Question About My O'Scope Findings

Thread Starter

Terp

Joined Jun 6, 2008
32
Hi all:

I was in the EE lab at my school last week working on my first lab assignment for the semester. I was playing around with the oscilloscope. I connected a probe to the o'scope, and stuck a piece of wire to the probe. I left the ground lead floating not connected to the scope. After obtaining the datapoints from the scope screen onto my computer, I ran an FFT on MATLAB. The frequency response shows rapid oscillations that begin around 100.7 Hz. What could be the reason for such oscillations? I believe the room acoustics (material, walls, etc.) and room surroundings (people talking, computers/electronics with their hmmmm sound etc.) play some part in causing these oscillations. What other factors might be involved?
 

Wendy

Joined Mar 24, 2008
23,421
I got a signal on my Oscope when I was calibrating test equipment many orbits ago. I finally noticed the modulation matched an AM radio playing in the back room. They were recieving the same radio station, audio and all.

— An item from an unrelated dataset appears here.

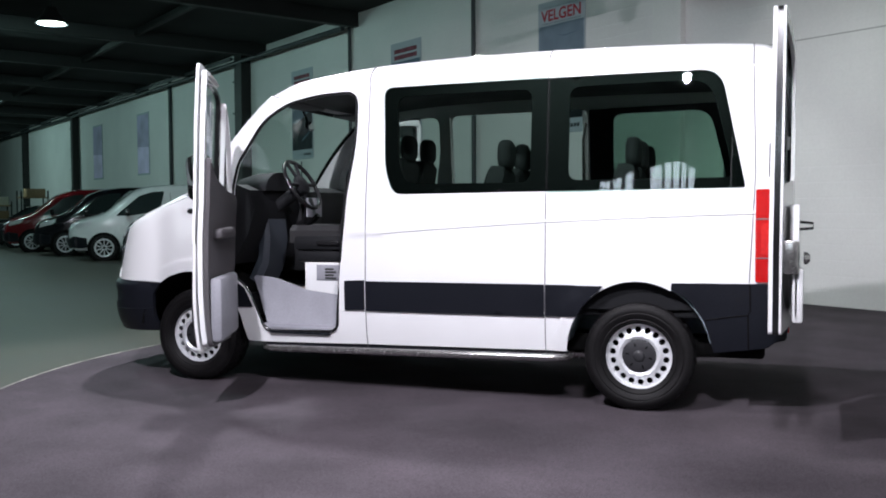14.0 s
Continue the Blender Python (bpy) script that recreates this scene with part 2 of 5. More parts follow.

Oscopes are by definition high impedance. Good ones have good frequecy response. You can pick up 60 Hz with the touch of a finger, and radio stations too.
 

PRS

Joined Aug 24, 2008
989
It's the noise of the many electronic machines in your lab, plus the noise of the circuit powering your o scope plus radio in your area, etc. It comes down to noise. I'll just point out here that if we are not alone in the universe, there should be alot of rf out there, but there is not. Makes you wonder, huh?